GAIL SIMONE'S first major contribution to comics wasn't creation, but necessary criticism. In 1999, she co-founded the website Women in Refrigerators, named for the infamous scene where the Green Lantern finds his dead girlfriend shoved into said kitchen appliance. Women in Refrigerators responded to this trope, common in mainstream comics, in which female characters are killed, abused, or otherwise disposed of as a way to motivate male characters.

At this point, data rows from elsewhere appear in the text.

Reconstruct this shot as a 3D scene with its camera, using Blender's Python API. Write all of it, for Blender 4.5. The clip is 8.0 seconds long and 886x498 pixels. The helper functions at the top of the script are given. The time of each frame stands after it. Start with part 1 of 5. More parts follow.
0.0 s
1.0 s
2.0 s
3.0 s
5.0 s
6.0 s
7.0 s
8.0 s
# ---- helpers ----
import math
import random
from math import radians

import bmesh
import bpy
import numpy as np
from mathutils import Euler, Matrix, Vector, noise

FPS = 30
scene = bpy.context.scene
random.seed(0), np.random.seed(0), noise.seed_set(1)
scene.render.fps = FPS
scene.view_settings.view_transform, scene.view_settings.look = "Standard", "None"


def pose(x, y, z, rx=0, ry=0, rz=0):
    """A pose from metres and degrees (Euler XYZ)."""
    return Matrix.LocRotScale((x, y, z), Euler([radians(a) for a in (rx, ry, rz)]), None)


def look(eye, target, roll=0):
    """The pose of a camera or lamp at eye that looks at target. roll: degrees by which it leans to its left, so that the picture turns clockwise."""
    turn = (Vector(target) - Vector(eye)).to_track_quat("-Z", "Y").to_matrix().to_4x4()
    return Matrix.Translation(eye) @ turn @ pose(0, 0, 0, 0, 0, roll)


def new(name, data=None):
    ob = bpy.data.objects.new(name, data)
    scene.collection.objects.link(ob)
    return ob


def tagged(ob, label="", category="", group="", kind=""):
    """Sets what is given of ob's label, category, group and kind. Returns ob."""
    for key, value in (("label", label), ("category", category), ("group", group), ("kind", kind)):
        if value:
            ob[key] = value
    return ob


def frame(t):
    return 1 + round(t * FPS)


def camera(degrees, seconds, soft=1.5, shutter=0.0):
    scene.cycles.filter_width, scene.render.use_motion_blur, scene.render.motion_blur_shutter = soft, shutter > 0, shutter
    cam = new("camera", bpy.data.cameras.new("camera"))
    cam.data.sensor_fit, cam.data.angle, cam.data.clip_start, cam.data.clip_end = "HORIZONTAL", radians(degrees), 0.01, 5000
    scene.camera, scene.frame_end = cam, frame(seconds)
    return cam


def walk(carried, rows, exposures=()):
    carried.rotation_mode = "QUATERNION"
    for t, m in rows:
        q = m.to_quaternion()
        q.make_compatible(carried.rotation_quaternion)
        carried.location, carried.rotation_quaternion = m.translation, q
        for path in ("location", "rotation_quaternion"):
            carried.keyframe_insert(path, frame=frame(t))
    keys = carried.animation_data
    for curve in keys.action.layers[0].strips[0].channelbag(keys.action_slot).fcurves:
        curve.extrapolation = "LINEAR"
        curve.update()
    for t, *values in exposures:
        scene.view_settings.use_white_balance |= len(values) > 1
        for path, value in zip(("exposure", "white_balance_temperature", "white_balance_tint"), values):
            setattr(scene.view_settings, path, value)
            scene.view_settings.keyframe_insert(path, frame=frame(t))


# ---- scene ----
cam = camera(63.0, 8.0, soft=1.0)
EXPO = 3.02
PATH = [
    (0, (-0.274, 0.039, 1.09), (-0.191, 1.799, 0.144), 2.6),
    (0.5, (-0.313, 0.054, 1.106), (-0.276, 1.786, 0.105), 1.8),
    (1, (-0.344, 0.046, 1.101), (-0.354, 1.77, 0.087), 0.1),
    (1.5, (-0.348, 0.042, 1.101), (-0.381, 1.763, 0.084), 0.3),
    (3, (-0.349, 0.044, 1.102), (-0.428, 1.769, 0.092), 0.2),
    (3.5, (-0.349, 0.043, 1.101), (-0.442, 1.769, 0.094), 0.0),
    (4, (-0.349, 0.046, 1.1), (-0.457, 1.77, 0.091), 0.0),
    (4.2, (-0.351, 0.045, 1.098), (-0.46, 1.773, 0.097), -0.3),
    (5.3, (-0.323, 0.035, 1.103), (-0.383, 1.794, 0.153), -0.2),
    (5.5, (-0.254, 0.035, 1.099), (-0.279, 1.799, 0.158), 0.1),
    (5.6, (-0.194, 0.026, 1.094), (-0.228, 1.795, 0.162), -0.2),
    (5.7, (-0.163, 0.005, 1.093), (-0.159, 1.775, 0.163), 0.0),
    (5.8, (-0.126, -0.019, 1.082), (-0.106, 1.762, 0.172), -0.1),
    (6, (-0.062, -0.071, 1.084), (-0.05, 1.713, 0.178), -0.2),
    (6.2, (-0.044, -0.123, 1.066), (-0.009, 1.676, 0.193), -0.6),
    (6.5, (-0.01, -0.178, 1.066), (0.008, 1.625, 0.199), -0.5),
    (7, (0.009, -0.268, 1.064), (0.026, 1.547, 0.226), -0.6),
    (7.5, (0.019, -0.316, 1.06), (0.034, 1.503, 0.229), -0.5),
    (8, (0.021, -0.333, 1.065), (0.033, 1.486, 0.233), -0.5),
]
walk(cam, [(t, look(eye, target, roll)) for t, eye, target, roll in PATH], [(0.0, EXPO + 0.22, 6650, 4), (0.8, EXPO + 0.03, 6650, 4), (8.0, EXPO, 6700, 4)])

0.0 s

Simone eventually started writing a regular column for the prominent comics site Comic Book Resources, and for years worked for DC Comics on titles like Batgirl, Wonder Woman, Action Comics, and most notably, Birds of Prey, DC's all-female super team. In late 2012, Simone's exclusive relationship with DC took a turn for the rocky when she was fired from her work on Batgirl. Though ultimately rehired, she's since embarked on two large non-DC projects.

The most high profile of these is her reboot of Red Sonja, the barbarian heroine loosely based on a character by Conan creator Robert E. Howard. Perhaps best known as a terrible 1985 movie, Sonja is a tricky one to get right. She's a badass, sword-carrying fantasy adventurer, who's burdened with one of the most mockable character designs in all of comics: She wears a chainmail bikini. Simone manages, mostly, to avoid cheesecake, which might sound like faint praise, but seriously, chainmail bikini. Simone's version of Sonja is an archetypical adventuring barbarian who likes to get drunk and kill people and, incidentally, sports the world's most uncomfortable-looking Underoos.

On Friday, Simone will be at Powell's promoting Leaving Megalopolis, an original graphic novel about superheroes who decide they're done with good and that evil looks like fun. In 2012, she and artist Jim Calafiore ran a Kickstarter for Megalopolis that punched through its initial goal of $34,000 to raise more than $117,000, and the book's been published by Portland's own—okay, Milwaukie's own—Dark Horse Comics.

With both Red Sonja and Leaving Megalopolis, Simone is moving out of the sometimes-restrictive world of cape comics and into the broader landscape of niche genre fiction and creator-owned characters. In all of her ventures, though, she has taken women out of the refrigerator and put them squarely in the middle of the action.